### What you will do
Search the material below for the string "Python" and list each line that holds it.

### Source data
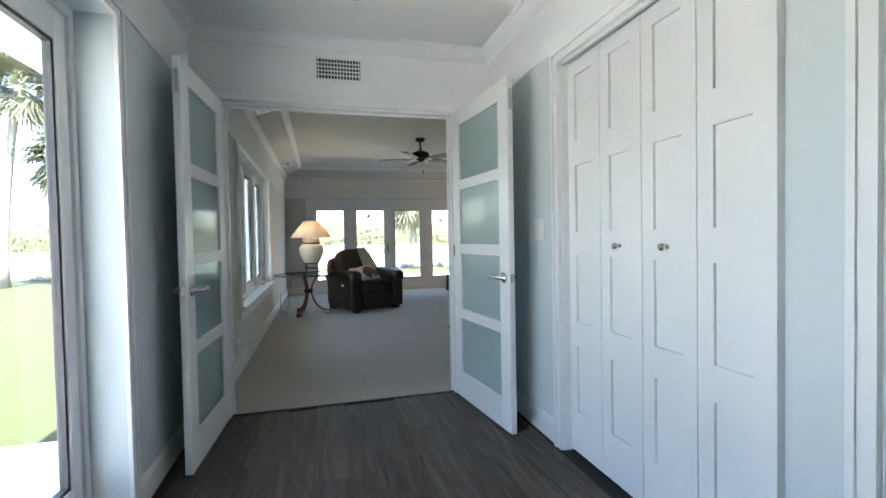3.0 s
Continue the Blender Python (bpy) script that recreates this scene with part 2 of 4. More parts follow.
setting("wall_living_north", boxes((LX0, FX0, LY1, LY1 + .2, -.1, 3.0), (FX1, LX1 + .12, LY1, LY1 + .2, -.1, 3.0), (FX0, FX1, LY1, LY1 + .2, FZ, 3.0)), M_GREIGE, "greige painted living room wall with glazed doors")
setting("wall_living_east", boxes((LX1, LX1 + .12, 5.6, BY0, -.1, 3.0), (LX1, LX1 + .12, BY1, LY1, -.1, 3.0), (LX1, LX1 + .12, BY0, BY1, BZ, 3.0)), M_GREIGE, "greige painted living room wall with doorway")
# the media niche: soffit, back and side
setting("wall_media", boxes((XE + .12, LX1, 5.60, 5.70, -.1, 3.0), (XE + .12, 1.80, 5.70, YD1, -.1, 3.0), (1.80, LX1, 5.70, YD1, BAND + .025, 3.0), (4.11, LX1, 5.70, YD1, -.1, BAND + .025), (1.80, 3.54, 5.70, 6.08, .69, BAND + .025)), M_TRIM, "white painted media niche with soffit")

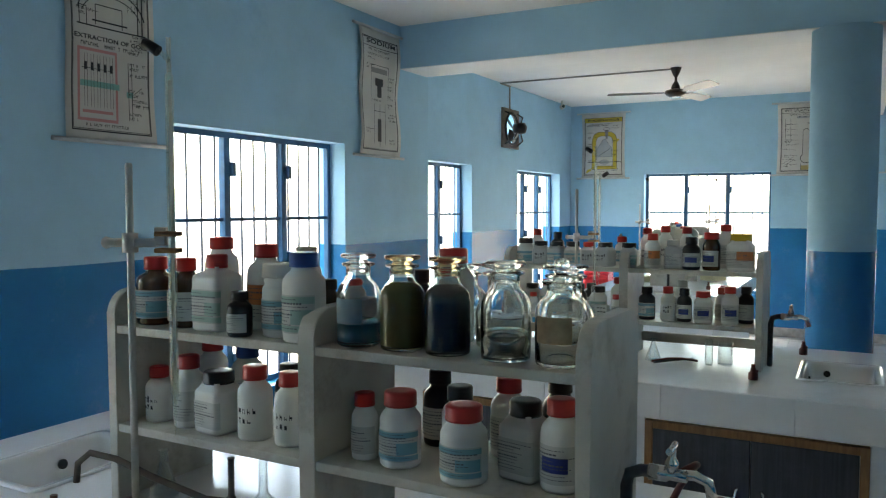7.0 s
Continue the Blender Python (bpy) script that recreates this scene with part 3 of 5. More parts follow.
# ---- bottles ----
M_HDPE = material("white_hdpe", (0.82, 0.815, 0.78), 0.38, vary=0.06, scale=12)
M_GREYPL = material("grey_white_plastic", (0.55, 0.56, 0.55), 0.4, vary=0.08, scale=12)
M_AMBER = material("amber_glass", (0.085, 0.03, 0.008), 0.08, vary=0.25, scale=10, coat=0.5)
M_DARK = material("black_bottle_plastic", (0.015, 0.015, 0.018), 0.3, vary=0.2)
M_CAPRED = material("red_cap", (0.58, 0.035, 0.03), 0.35, vary=0.12, scale=20)
M_CAPBLK = material("black_cap", (0.018, 0.018, 0.02), 0.4)
M_CAPBLU = material("blue_cap", (0.02, 0.10, 0.36), 0.35)
M_CAPYEL = material("yellow_cap", (0.62, 0.46, 0.03), 0.4)
M_CAPWHT = material("white_cap", (0.62, 0.61, 0.57), 0.45)
M_LABEL = material("paper_label", (0.62, 0.63, 0.60), 0.7, vary=0.12, scale=18)
M_LBLUE = material("pale_blue_label", (0.20, 0.42, 0.50), 0.65, vary=0.12, scale=18)
M_LNAVY = material("navy_label", (0.03, 0.05, 0.25), 0.6)
M_LORANGE = material("orange_label", (0.62, 0.22, 0.08), 0.65, vary=0.15, scale=20)
M_LGREEN = material("mint_label", (0.36, 0.52, 0.47), 0.65, vary=0.1, scale=18)
M_INK = material("printing_ink", (0.03, 0.03, 0.035), 0.7)
M_PRINT = material("faded_print", (0.13, 0.14, 0.16), 0.7, vary=0.3, scale=60)
M_LIQBLUE = material("teal_liquid", (0.02, 0.19, 0.26), 0.08, vary=0.1)
M_LIQOLIVE = material("olive_liquid", (0.16, 0.14, 0.035), 0.08, vary=0.15)
M_LIQBLACK = material("black_liquid", (0.008, 0.009, 0.014), 0.06)
M_CLEARLIQ = glass_material("clear_liquid", (0.95, 0.97, 0.97), 0.0)
M_LIQPINK = material("orange_liquid", (0.75, 0.28, 0.16), 0.2, vary=0.1)
BODY = {"white": M_HDPE, "grey": M_GREYPL, "amber": M_AMBER, "dark": M_DARK}
CAPS = {"red": M_CAPRED, "black": M_CAPBLK, "blue": M_CAPBLU, "yellow": M_CAPYEL, "white": M_CAPWHT}
LABELS = {"paper": M_LABEL, "sky": M_LBLUE, "navy": M_LNAVY, "orange": M_LORANGE, "mint": M_LGREEN}
BODY_WORD = {"white": "white plastic", "grey": "grey-white plastic", "amber": "amber glass", "dark": "black plastic"}
LABEL_WORD = {"paper": "white paper label", "sky": "pale blue label", "navy": "navy label", "orange": "orange label", "mint": "mint label", "": "handwritten side", "bare": "no label"}
STORE = {}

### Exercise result
Continue the Blender Python (bpy) script that recreates this scene with part 2 of 4. More parts follow.
Continue the Blender Python (bpy) script that recreates this scene with part 3 of 5. More parts follow.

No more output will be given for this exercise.